[Rows from a dataset of clips and code]
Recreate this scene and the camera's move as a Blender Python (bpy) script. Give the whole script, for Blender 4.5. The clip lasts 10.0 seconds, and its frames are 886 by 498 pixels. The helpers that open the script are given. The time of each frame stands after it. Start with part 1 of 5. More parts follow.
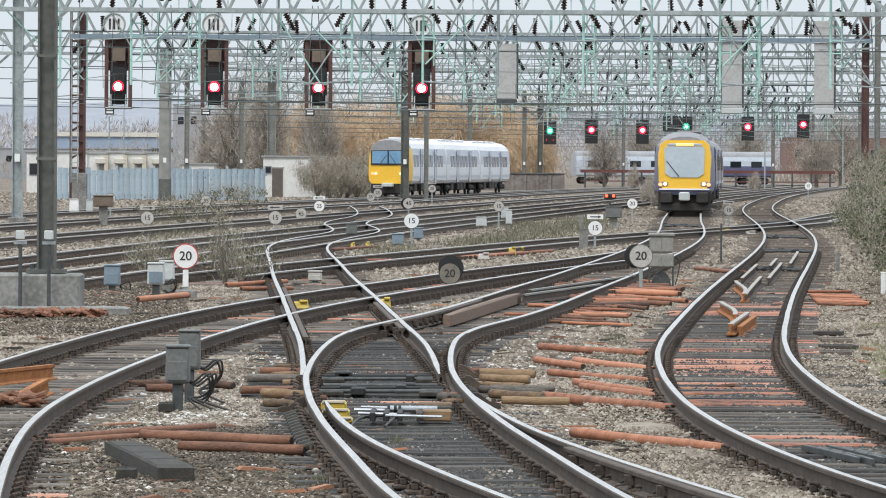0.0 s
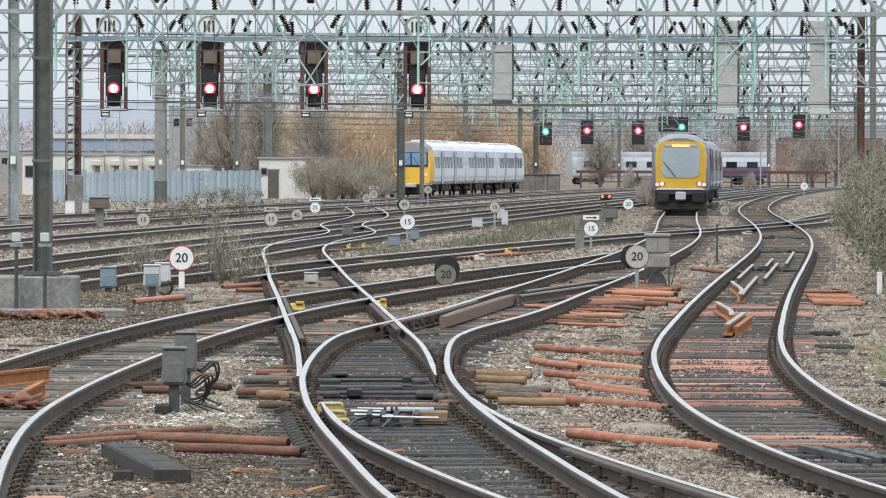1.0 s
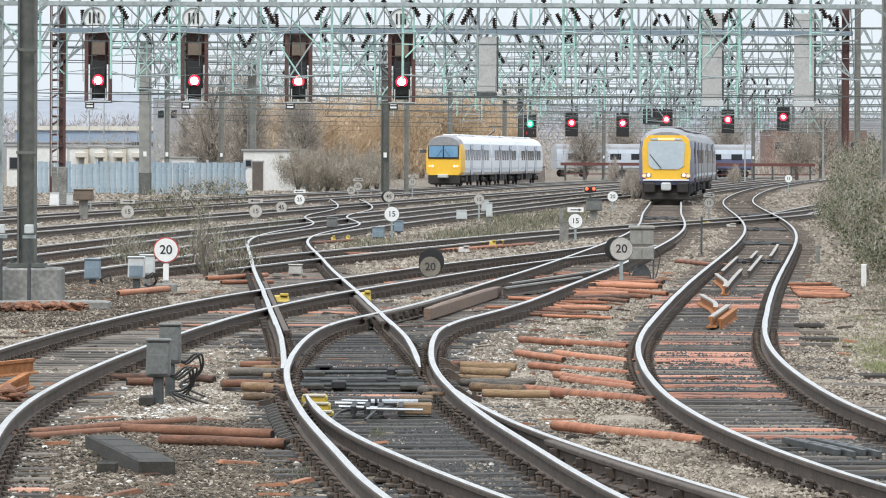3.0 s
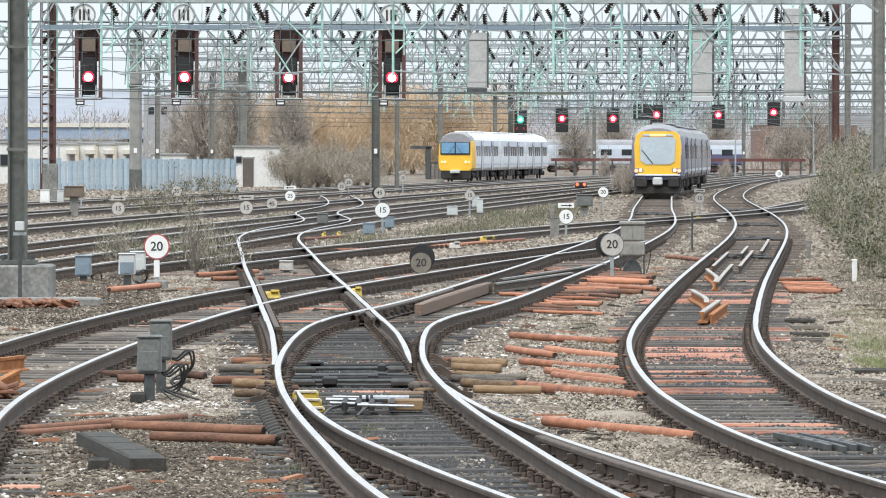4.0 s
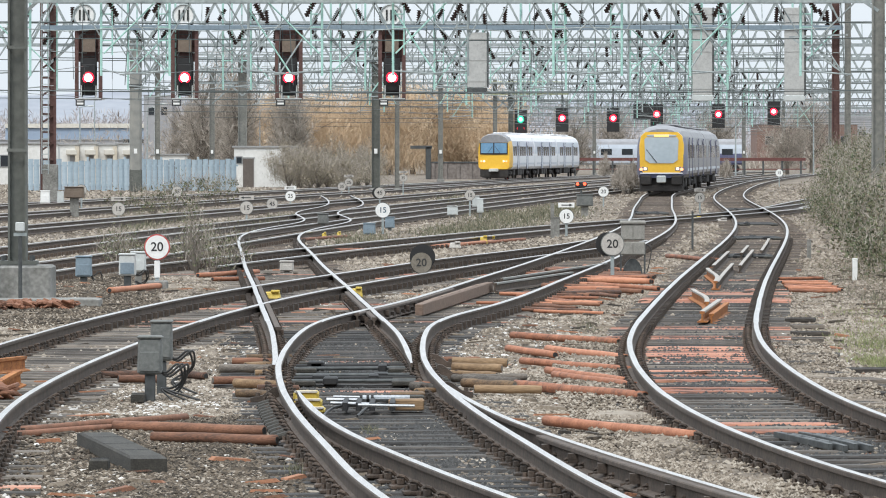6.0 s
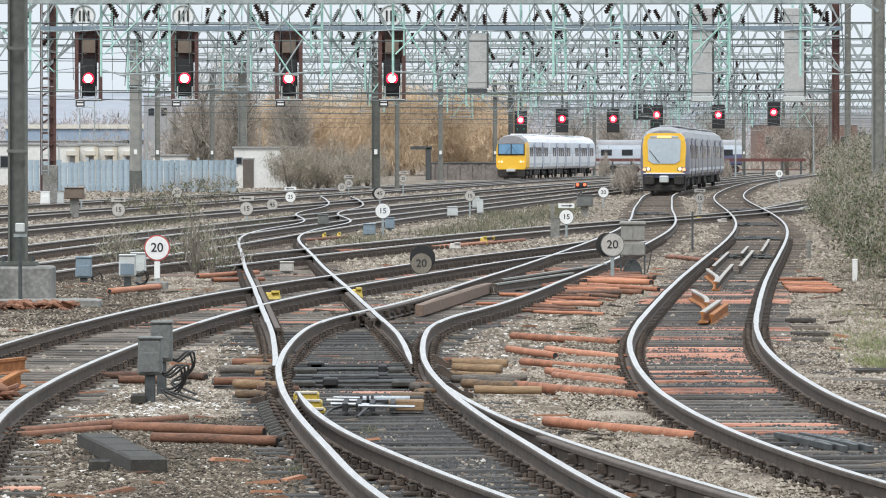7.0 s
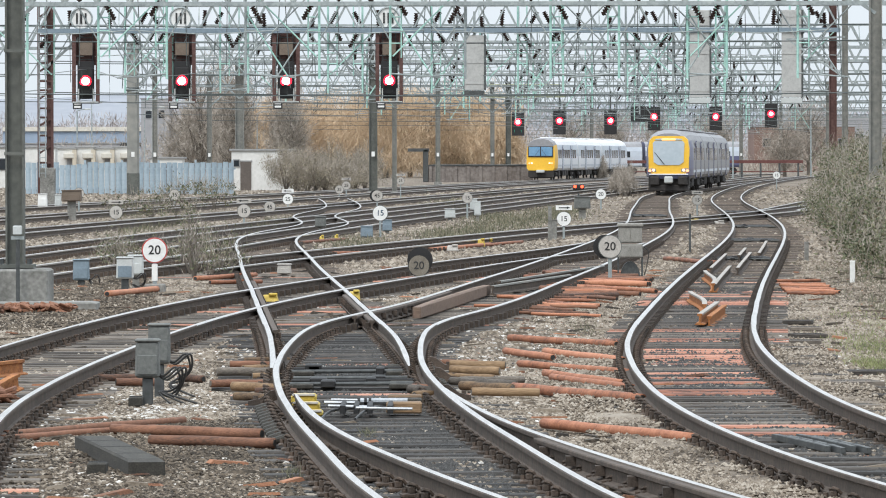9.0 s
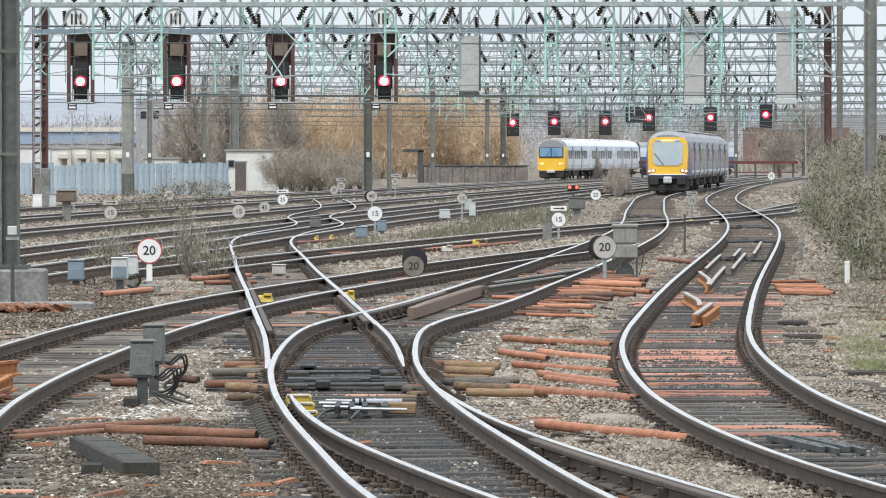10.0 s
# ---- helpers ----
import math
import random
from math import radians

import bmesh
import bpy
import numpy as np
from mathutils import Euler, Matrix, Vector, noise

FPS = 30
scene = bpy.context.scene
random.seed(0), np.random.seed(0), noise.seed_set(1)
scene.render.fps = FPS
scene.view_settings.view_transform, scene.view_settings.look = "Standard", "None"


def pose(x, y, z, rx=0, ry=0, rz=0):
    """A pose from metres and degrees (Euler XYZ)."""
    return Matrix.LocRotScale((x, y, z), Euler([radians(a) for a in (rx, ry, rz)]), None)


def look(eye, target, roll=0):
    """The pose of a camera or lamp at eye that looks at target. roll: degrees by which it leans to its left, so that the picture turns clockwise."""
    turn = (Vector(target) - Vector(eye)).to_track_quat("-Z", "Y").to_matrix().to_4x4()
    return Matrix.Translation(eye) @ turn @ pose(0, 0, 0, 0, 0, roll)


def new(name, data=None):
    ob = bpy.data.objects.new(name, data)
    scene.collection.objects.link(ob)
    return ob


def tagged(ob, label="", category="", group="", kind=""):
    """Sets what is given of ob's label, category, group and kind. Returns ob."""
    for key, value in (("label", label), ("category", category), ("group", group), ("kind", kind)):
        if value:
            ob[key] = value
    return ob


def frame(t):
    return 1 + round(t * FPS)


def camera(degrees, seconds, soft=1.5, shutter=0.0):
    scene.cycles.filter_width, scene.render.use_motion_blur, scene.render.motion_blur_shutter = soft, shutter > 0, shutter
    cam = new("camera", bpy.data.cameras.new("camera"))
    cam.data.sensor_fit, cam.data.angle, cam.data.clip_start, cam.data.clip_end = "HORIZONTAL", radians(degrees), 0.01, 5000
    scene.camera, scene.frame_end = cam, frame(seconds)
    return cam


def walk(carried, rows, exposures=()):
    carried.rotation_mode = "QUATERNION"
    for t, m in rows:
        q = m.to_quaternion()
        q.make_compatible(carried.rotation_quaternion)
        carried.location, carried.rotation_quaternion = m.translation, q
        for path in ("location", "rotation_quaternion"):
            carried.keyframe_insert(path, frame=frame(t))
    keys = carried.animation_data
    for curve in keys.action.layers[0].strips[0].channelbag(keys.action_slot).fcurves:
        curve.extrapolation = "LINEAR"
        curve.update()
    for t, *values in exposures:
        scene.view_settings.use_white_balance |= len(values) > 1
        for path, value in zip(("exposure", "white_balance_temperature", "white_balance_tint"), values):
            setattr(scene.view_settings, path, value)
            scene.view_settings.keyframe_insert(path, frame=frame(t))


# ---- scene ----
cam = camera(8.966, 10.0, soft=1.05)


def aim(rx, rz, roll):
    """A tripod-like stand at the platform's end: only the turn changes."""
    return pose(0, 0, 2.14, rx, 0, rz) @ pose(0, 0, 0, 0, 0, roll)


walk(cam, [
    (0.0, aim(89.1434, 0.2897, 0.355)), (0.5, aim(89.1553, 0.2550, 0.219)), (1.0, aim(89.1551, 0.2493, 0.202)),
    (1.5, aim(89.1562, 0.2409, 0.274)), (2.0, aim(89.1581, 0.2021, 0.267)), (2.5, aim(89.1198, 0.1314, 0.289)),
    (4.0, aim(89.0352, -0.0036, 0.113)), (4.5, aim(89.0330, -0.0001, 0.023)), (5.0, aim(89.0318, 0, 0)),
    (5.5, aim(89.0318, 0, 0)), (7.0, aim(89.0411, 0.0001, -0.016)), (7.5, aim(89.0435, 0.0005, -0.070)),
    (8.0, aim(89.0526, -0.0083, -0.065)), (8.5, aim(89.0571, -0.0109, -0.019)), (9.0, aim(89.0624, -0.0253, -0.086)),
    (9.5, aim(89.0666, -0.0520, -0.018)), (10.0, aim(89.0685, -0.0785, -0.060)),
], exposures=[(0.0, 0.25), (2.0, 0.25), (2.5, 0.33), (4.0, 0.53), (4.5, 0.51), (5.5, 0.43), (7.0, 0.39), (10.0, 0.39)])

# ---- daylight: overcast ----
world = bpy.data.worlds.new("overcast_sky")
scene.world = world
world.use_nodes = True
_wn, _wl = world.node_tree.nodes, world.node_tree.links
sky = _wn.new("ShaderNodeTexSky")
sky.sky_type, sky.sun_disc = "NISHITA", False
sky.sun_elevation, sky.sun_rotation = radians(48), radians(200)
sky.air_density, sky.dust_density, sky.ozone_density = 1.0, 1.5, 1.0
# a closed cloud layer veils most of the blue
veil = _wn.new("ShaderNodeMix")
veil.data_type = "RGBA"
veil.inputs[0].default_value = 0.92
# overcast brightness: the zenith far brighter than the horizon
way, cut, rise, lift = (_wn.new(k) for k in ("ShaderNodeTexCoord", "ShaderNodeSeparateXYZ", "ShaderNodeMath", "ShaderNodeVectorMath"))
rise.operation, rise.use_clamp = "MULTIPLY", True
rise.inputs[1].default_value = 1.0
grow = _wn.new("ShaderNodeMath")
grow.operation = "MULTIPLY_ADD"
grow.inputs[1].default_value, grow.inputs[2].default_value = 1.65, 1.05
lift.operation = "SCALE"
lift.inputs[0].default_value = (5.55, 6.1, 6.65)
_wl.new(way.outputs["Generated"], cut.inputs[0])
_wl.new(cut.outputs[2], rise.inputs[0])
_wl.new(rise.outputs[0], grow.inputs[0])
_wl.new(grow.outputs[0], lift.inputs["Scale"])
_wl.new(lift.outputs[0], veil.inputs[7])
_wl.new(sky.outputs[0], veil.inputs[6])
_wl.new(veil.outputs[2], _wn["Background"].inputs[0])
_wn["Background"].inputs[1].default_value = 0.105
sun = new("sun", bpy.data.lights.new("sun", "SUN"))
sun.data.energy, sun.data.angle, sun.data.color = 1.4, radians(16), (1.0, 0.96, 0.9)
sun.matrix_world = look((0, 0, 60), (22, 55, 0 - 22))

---

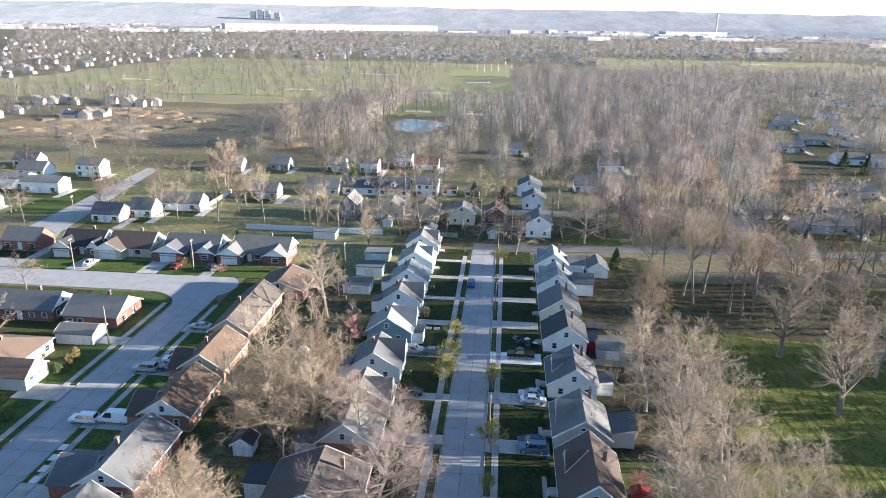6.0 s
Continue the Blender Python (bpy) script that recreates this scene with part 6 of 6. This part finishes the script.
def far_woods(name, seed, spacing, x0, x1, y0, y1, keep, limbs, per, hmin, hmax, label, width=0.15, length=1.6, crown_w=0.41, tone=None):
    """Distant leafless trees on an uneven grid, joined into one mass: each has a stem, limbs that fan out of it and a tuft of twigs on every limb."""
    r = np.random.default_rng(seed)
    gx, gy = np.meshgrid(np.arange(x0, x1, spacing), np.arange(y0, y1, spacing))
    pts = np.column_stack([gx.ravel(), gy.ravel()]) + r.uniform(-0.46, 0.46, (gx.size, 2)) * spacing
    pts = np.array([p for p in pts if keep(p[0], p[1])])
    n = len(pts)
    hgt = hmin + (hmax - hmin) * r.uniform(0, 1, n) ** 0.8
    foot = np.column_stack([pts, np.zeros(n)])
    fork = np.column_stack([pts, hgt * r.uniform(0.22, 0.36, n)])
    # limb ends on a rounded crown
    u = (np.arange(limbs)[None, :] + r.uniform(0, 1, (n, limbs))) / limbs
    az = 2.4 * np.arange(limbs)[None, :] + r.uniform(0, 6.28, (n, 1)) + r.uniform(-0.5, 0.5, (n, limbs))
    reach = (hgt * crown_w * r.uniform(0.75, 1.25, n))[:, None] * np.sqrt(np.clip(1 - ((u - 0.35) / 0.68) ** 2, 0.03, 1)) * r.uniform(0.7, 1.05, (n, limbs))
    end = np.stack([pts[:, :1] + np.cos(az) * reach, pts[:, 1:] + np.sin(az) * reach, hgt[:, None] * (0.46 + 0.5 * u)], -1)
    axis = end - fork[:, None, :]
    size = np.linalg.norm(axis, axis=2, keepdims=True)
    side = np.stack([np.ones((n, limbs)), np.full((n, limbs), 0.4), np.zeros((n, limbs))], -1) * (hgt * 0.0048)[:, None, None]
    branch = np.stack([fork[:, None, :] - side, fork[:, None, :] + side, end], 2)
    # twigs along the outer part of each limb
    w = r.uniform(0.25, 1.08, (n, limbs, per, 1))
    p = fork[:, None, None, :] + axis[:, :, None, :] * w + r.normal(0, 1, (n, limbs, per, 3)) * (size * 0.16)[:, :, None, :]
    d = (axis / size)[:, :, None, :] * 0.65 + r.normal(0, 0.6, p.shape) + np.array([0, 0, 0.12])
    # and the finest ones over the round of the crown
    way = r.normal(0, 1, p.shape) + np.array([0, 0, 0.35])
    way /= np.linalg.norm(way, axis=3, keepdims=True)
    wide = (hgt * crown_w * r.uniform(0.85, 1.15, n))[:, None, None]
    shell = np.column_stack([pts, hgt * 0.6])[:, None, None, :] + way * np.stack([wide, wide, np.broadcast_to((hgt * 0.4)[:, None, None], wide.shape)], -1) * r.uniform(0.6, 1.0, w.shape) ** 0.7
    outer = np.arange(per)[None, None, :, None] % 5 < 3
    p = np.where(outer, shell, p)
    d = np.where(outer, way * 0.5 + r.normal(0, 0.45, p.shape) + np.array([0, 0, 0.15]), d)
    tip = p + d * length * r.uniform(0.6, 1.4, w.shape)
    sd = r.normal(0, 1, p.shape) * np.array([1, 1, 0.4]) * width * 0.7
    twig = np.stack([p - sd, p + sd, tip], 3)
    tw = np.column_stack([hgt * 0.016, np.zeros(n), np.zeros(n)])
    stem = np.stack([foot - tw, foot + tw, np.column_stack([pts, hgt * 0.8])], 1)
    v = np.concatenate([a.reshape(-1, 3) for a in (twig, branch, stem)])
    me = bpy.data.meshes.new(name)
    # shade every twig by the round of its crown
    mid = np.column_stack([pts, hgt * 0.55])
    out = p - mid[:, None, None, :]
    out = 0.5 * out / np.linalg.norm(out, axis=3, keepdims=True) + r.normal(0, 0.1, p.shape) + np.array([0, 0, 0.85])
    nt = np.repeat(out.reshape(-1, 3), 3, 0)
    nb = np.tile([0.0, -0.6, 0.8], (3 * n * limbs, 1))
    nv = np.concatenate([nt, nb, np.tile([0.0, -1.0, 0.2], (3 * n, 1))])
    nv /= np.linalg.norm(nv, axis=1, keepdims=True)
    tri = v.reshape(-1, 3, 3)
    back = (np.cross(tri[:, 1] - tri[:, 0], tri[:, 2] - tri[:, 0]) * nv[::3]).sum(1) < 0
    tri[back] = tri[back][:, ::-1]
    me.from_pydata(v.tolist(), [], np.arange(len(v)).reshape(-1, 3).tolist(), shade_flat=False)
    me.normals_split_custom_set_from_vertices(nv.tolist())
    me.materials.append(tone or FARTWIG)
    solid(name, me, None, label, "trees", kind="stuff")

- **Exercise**
Exactly as written, return the lines from the line containing "of a camera" through the line containing "return Matrix.Translation(eye) @", both included.

- **Expected output**
    """The pose of a camera or lamp at eye that looks at target. roll: degrees by which it leans to its left, so that the picture turns clockwise."""
    turn = (Vector(target) - Vector(eye)).to_track_quat("-Z", "Y").to_matrix().to_4x4()
    return Matrix.Translation(eye) @ turn @ pose(0, 0, 0, 0, 0, roll)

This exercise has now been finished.